Janet Read's only options other than furlough days are firing teachers and increasing class size.
I see a new thriving business in Cherokee County - Private School.
I'm sure she's a nice lady but, given the problems we're facing with her already being on the board, I can't possibly find a reason to give her yet-more time to continue to do nothing.
So I voted Danny Dukes today. Something's got to change and Read made it clear she's not interested in anything other than the clearly-failed status quo.
Danny's sole motive is to get Cherokee Charter approved for local dollars to fix their bleeding checkbook. He won't tell you that because it would make him a one issue candidate who can't run the numbers. Oh wait, too late there...
If you have done any research on him you'd know that he has nothing but negative energy focused on CCSD. He made a comment at the debate the other night along the lines of "band boosters should stick to instruments and stay out of politics" (paraphrase) and that says it all. He cares nothing about parental input or the fact that band parents and other groups are also registered voters that care about their schools.
Finally for Dukes to say that CCA's budget is online "as far as I know" is hogwash. Don't you think that a BOARD MEMBER for that school should know exactly where the budget is posted? Ask Janet Read where the CCSD budget is and I bet she could tell you several ways to get it. By the way, the CCA budget is NOT on their web site unless they've just posted it. How's that for transparency?

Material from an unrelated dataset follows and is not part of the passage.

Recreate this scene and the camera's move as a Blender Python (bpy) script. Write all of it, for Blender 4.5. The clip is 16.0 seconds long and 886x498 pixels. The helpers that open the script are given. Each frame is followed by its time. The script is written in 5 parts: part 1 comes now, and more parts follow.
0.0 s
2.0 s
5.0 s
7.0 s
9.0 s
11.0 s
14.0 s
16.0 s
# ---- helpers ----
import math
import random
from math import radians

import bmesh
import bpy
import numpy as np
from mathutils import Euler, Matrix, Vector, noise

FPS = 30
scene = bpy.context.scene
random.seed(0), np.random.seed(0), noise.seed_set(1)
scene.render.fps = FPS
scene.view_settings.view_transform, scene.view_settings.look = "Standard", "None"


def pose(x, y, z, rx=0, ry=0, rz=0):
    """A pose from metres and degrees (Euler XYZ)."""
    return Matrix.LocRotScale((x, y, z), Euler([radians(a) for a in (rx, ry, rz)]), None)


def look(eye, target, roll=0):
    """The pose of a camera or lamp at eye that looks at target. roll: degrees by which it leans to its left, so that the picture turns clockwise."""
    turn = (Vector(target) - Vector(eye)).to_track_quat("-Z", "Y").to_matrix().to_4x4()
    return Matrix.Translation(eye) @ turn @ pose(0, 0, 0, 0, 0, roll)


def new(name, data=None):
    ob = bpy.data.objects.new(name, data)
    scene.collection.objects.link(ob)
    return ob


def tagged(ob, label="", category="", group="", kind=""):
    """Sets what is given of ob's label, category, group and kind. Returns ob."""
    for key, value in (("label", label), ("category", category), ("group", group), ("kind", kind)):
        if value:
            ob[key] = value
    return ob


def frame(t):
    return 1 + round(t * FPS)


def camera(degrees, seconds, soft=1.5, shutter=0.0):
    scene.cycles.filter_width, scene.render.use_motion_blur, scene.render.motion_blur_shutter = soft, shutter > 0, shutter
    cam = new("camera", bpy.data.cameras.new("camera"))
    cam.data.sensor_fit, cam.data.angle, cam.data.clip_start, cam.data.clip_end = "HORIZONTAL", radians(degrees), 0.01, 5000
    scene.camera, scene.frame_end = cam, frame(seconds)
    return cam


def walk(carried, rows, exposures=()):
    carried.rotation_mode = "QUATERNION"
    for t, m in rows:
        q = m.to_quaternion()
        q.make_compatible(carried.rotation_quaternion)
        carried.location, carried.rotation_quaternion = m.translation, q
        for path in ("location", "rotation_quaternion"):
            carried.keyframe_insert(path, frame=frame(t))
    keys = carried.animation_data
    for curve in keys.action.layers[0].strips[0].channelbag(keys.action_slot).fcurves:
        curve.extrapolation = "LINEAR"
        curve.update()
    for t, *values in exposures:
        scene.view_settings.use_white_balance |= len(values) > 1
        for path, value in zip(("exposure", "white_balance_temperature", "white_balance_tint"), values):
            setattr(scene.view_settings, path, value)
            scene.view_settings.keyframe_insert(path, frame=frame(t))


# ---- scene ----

I'm not sure Dukes IS the answer by the way. I'm only 100% sure that Janet Read is a complete failure of a Board member. She's been on the board during the past few years and her fiscal mismanagement is a huge reason teachers are being furloughed.
The woman is a failure and must be replaced. I voted for Dukes only because noone else was on the ballot.
I do think a BOARD MEMBER should have an idea of how to fix the budget crisis. Janet Read made it clear she has no idea how to fix anything. She represents nothing but failure and mediocrity.
As Robby T pointed out, this costs me, the taxpayer. Yet, I've already been fiscally shaken-down by the CCSD thugs and their out-of-control spending to the tune of thousands of $$$ annually.
Like the CCSD and its useless superintendent, it's a joke. There's no real transparency at any level.
The outcry from teachers being laid-off will be amusing when it inevitably occurs. And teachers themselves will be partly to blame for supporting this liberal tax&spend BOE, led by the fattest gov't worker in America - Dr. Frank Petruzielo.